KOREAN DRINKING ETIQUETTE
For those of you over the legal drinking age, do you remember who first introduced you to alcohol? Traditionally, Korean people regarded learning “how to drink” from their elders as the proper way because it was an essential training session for the up-and-comers to master the necessary etiquettes and manners required for drinking, so they can survive in a highly hierarchical Korean society with a myriad of unspoken rules. At the same time, it was a symbol of recognition and acceptance as a mature individual and a responsible member of the society and family, making it a great pleasure for the giver and a huge honor for the receiver. Most of the customs are believed to have originated from Hyangeumjurye 향음주례, a ceremonial gathering of intellectuals during the late Joseon Dynasty which provided lessons on drinking etiquettes and manners, so learning them will not only help you avoid making social faux pas when drinking with Korean people but help you appreciate the drinking scenes in Korean dramas as well!

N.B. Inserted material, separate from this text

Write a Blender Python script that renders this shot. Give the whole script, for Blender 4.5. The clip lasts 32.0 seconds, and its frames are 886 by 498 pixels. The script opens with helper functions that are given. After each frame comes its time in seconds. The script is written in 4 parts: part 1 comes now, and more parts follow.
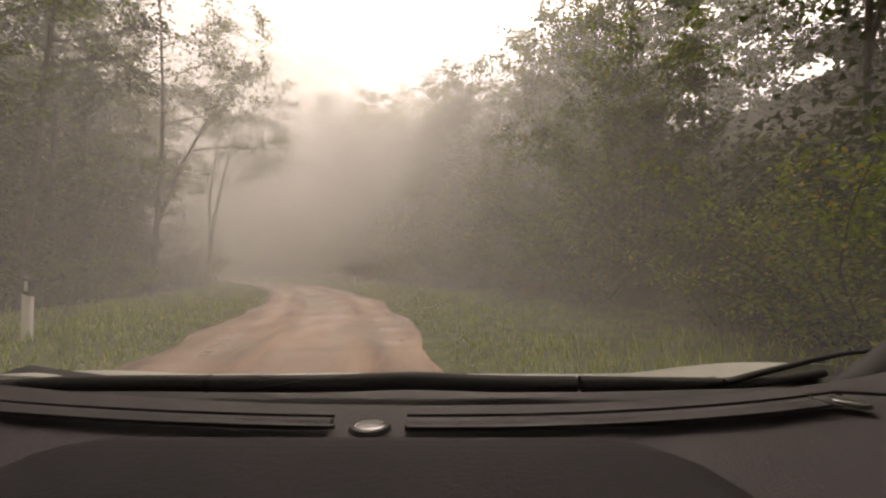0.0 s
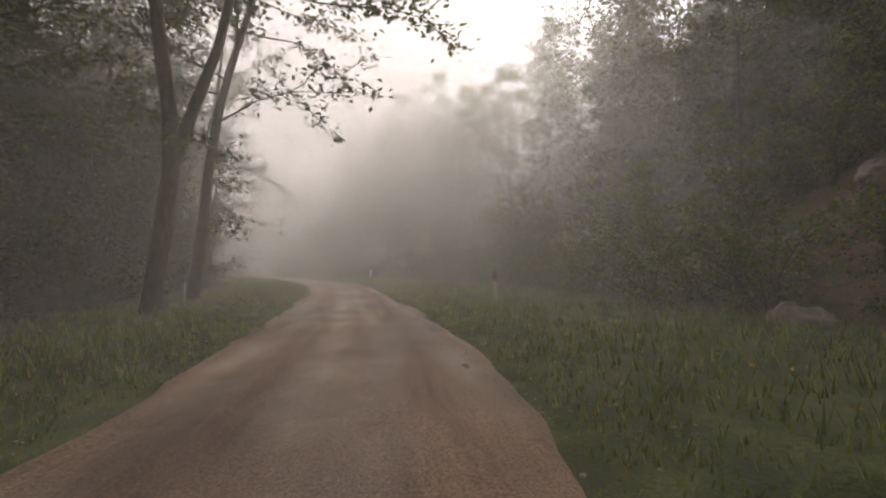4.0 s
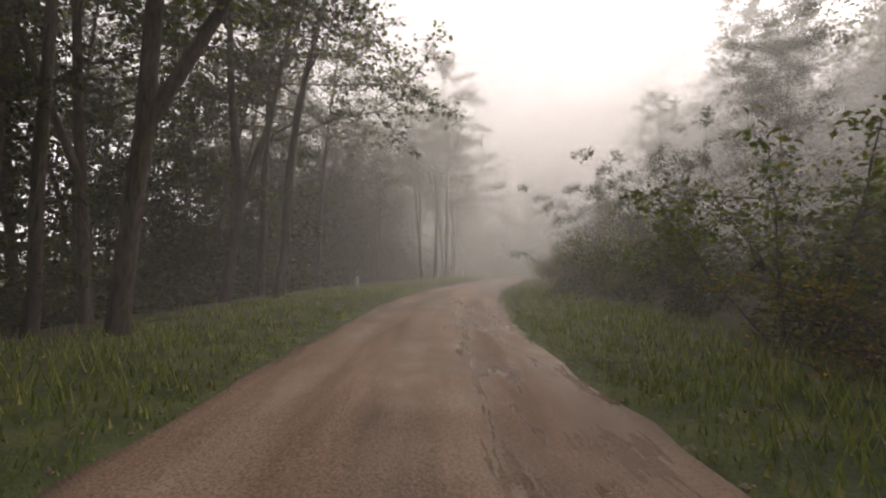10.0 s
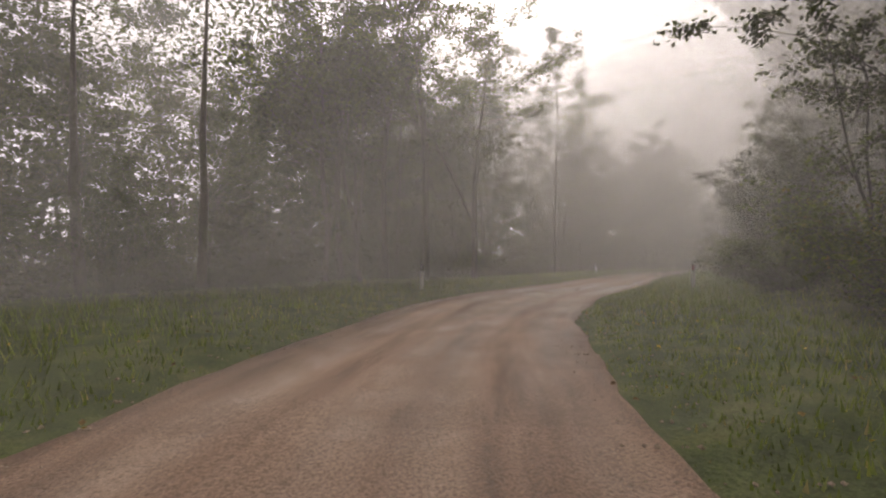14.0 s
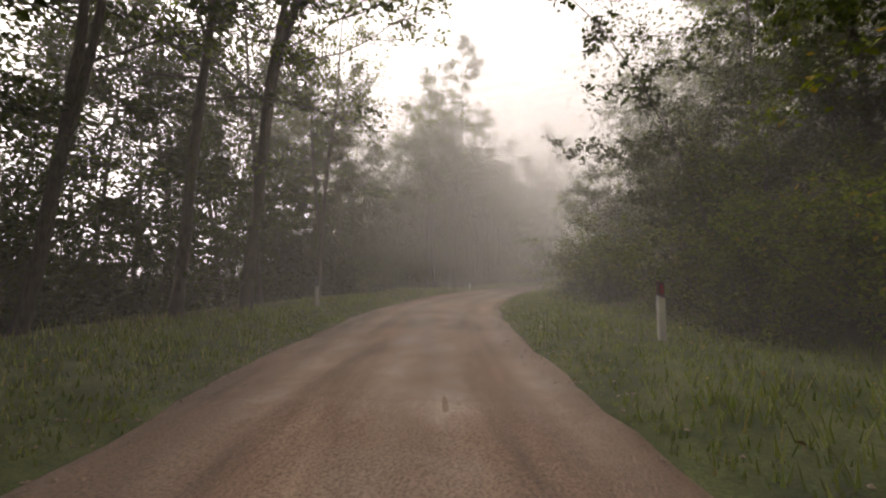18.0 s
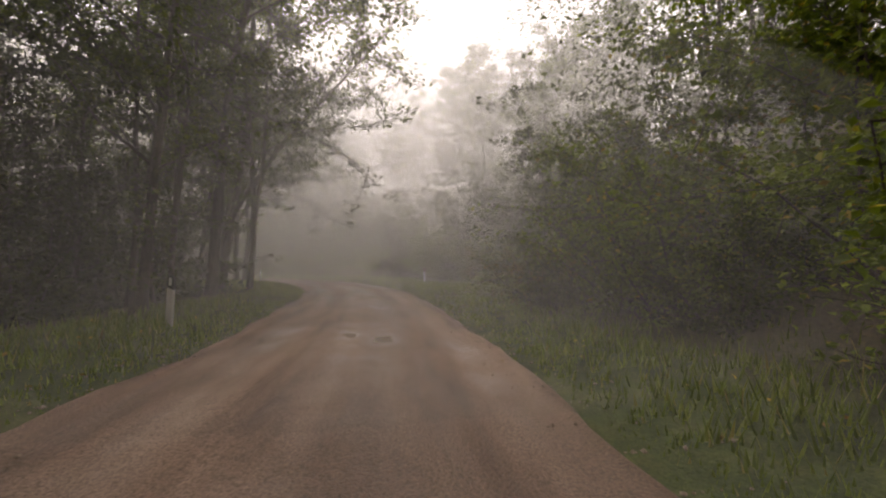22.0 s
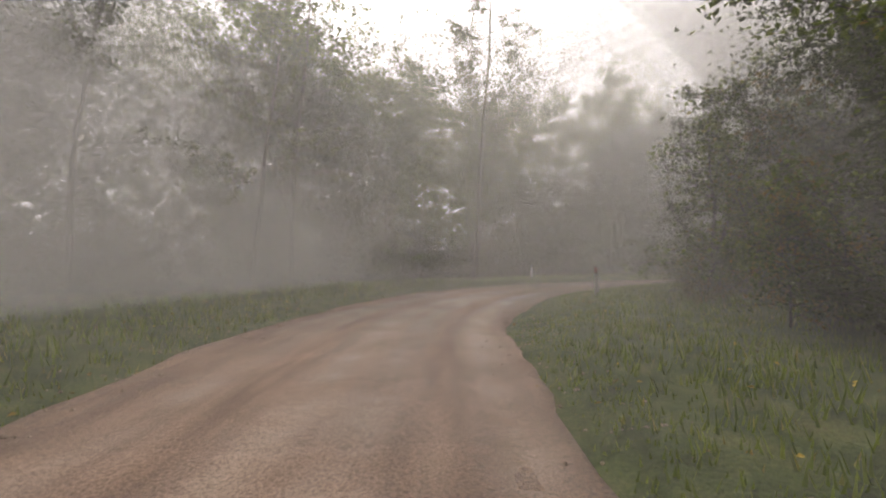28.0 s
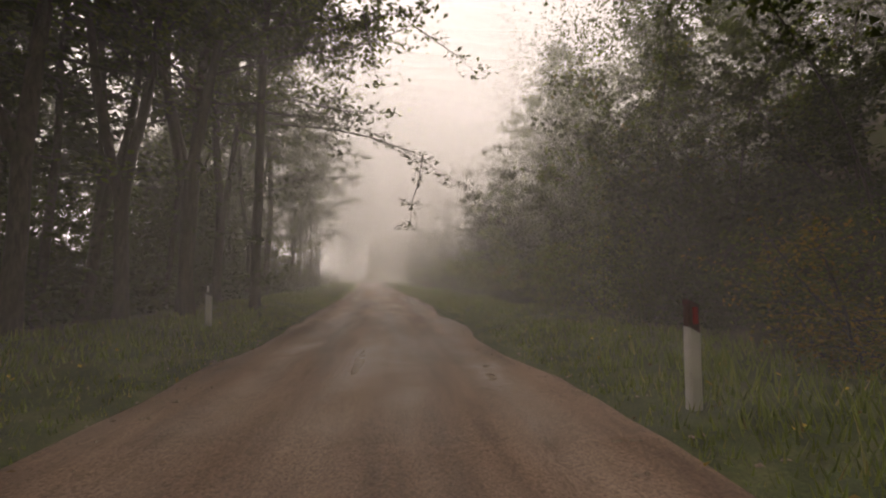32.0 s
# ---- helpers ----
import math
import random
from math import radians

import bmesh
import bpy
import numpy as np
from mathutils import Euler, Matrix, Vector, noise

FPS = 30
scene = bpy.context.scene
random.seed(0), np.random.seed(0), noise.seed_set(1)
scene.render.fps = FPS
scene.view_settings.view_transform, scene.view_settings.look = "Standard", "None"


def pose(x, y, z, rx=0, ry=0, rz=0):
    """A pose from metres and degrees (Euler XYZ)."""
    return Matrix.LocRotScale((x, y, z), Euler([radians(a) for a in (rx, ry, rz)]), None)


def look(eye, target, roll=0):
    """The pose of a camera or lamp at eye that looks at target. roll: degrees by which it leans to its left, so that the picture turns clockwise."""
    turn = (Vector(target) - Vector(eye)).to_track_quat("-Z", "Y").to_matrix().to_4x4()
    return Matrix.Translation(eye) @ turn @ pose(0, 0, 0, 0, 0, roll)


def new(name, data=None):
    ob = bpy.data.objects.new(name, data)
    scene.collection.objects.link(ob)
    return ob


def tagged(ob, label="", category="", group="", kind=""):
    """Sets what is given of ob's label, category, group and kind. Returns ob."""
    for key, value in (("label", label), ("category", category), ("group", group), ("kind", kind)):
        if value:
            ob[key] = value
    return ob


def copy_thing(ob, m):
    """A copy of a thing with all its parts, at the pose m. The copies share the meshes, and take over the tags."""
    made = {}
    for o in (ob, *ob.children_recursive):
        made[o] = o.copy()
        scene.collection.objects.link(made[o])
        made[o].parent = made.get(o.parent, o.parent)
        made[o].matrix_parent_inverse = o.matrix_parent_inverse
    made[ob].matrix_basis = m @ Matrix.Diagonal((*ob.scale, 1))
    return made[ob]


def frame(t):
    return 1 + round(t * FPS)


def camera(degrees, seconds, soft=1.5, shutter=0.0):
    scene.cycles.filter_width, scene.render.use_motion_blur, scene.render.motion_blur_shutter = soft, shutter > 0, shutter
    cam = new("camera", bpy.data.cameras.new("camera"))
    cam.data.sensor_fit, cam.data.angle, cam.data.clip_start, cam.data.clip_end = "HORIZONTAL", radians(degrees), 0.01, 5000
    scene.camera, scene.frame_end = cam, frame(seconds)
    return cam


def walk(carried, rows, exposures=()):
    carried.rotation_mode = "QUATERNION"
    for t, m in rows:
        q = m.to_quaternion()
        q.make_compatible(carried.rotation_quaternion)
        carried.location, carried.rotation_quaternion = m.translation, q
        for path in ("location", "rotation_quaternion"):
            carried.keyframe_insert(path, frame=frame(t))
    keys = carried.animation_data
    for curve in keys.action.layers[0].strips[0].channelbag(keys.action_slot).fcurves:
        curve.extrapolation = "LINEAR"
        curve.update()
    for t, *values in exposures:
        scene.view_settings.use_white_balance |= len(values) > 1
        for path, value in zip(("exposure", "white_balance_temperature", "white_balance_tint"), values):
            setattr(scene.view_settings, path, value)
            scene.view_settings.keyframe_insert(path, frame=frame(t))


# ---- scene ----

- When receiving and giving a drink from/to an older person, use both hands to hold the glass/bottle. Alternatively, you can use the right hand to hold the glass/bottle while the left hand gently supports the wrist of the right hand.
- If you are drinking with a younger person or someone with the same age, you can use one hand, but if it’s your first time and you have not developed a close relationship yet (i.e., you’re still talking in formal jondaetmal 존댓말 to each other), use both hands until both parties agree.
- Always fill up the other person’s glass but don’t pour until their glass is completely empty.
- When drinking with an older person, turn your body away and drink with two hands. If you are sitting between older people, turn your body away to the less older person.
- When drinking in shot glasses, many would say that you have to finish the first drink in one shot. It’s not an obligation and you can be excused if you can’t drink a lot.
- If you are the youngest in a group, be on the watch and see if other people’s glasses are empty, you can grab the bottle and pour the drink, then the receiver would take the bottle from you and pour you a drink. If the bottle is too far from you, or there are multiple bottles scattered on the table, just focus on the people near you.
- Sometimes, the oldest person or the highest-ranked person in a group might drink first and then pass it around, so that everyone drinks out of the same glass! While such practice is rationalized as a way to build trust and solidarity, it’s something many people, especially the younger generation, want to avoid due to sanitary reasons. It’s a very difficult situation to be in, but they still choose to partake in the ceremony not to fall out of favor.
- Don’t pour your own drink. If you do, people will say that the person drinking with you will have misfortunes for 3 years! Of course, it’s just an urban legend of unknown origin, believed to have been made up to encourage people to actively participate in drinking by pouring each other.
- Don’t drink alone and wait for the oldest person of a group to propose a toast or lift his/her glass.
- Don’t drink in three separate sips as it’s reminiscent of offering alcohol to dead ancestors during jesa ceremony.
- Don’t outright refuse when offered a drink from an older person because “saving face” is important for older people. Instead, say that although you can’t drink it, you would gratefully accept the glass. You can then put it down on the table, and even clink together to keep pace with the other person. It’s all about keeping everyone in the loop, so just play along.